• _AIM OF THE TASK_
Every line below should be copied exactly; drop the pictures.

• _DATASET EXTRACT_
-- begin --
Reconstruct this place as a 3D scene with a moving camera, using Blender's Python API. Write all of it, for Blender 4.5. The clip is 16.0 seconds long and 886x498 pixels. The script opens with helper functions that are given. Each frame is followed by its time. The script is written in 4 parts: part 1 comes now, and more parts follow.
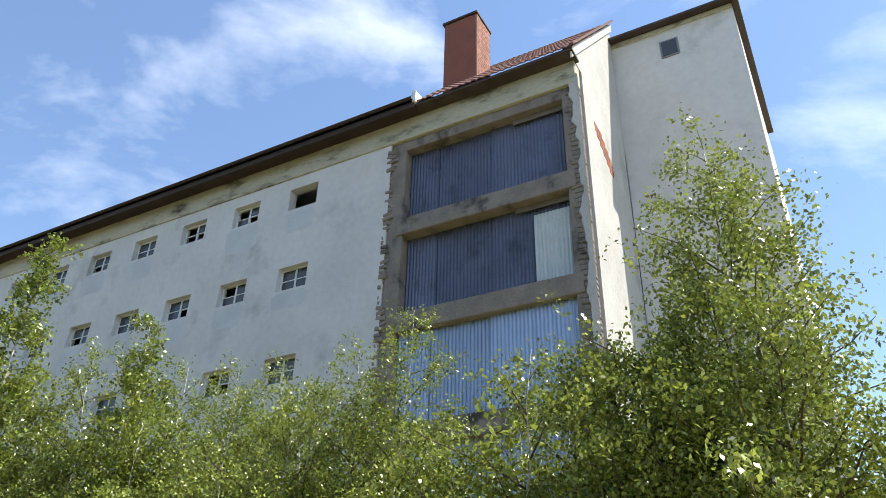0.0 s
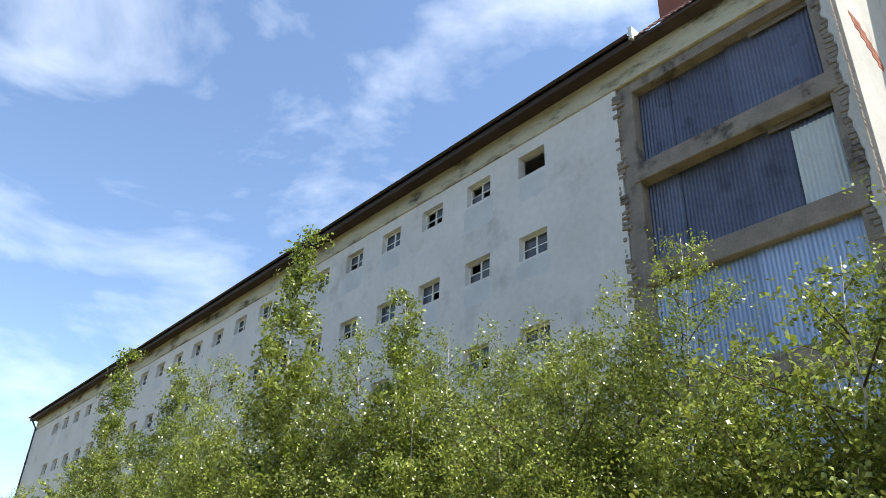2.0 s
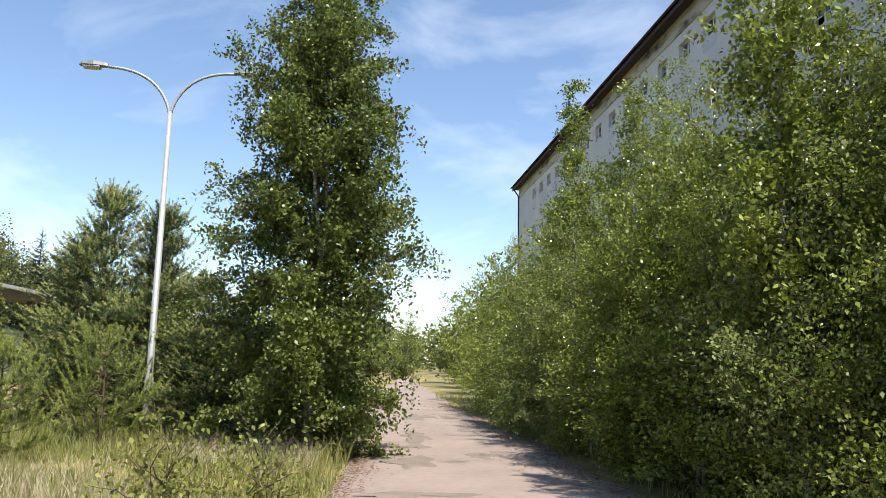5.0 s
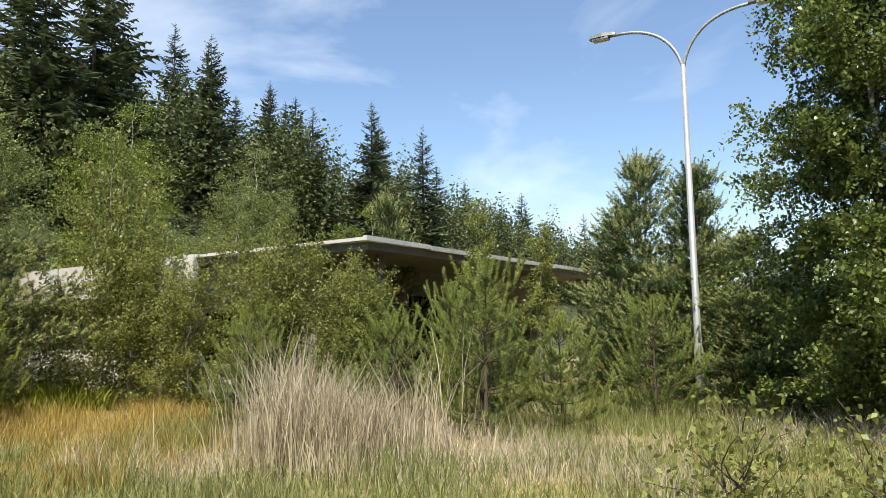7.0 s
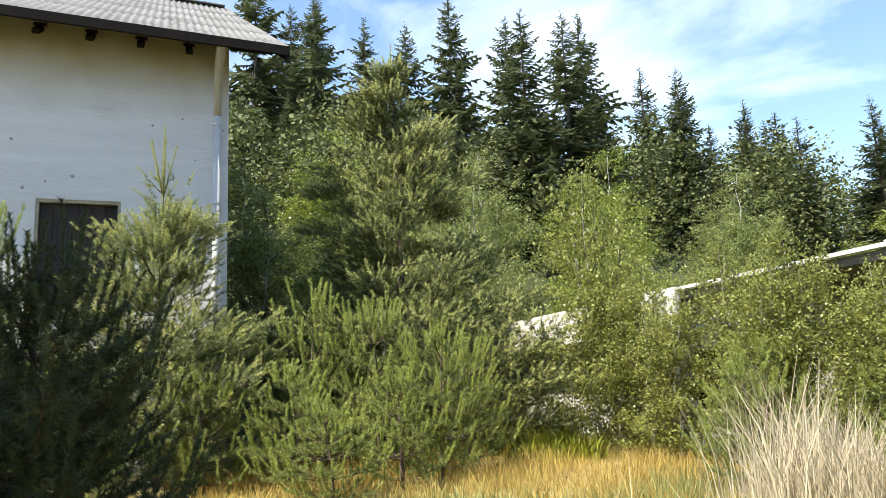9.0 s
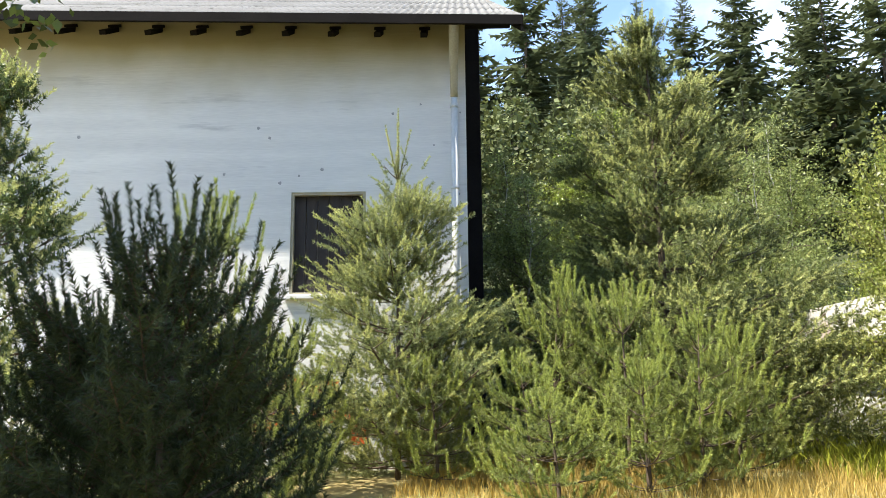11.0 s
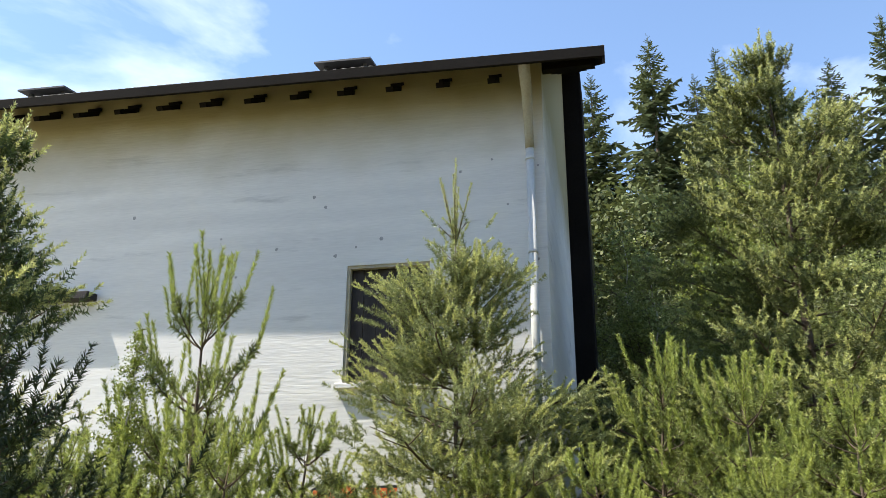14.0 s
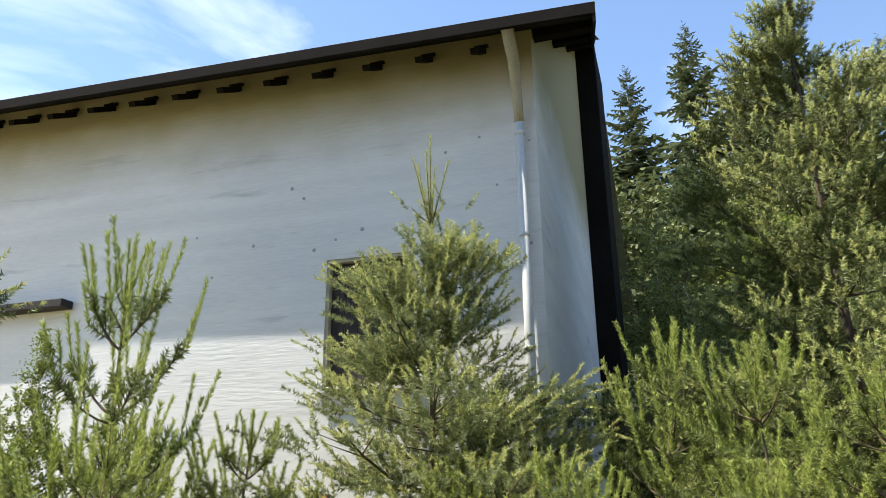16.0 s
-- end --
• _SOLUTION TO THE PROBLEM_
Reconstruct this place as a 3D scene with a moving camera, using Blender's Python API. Write all of it, for Blender 4.5. The clip is 16.0 seconds long and 886x498 pixels. The script opens with helper functions that are given. Each frame is followed by its time. The script is written in 4 parts: part 1 comes now, and more parts follow.
0.0 s
2.0 s
5.0 s
7.0 s
9.0 s
11.0 s
14.0 s
16.0 s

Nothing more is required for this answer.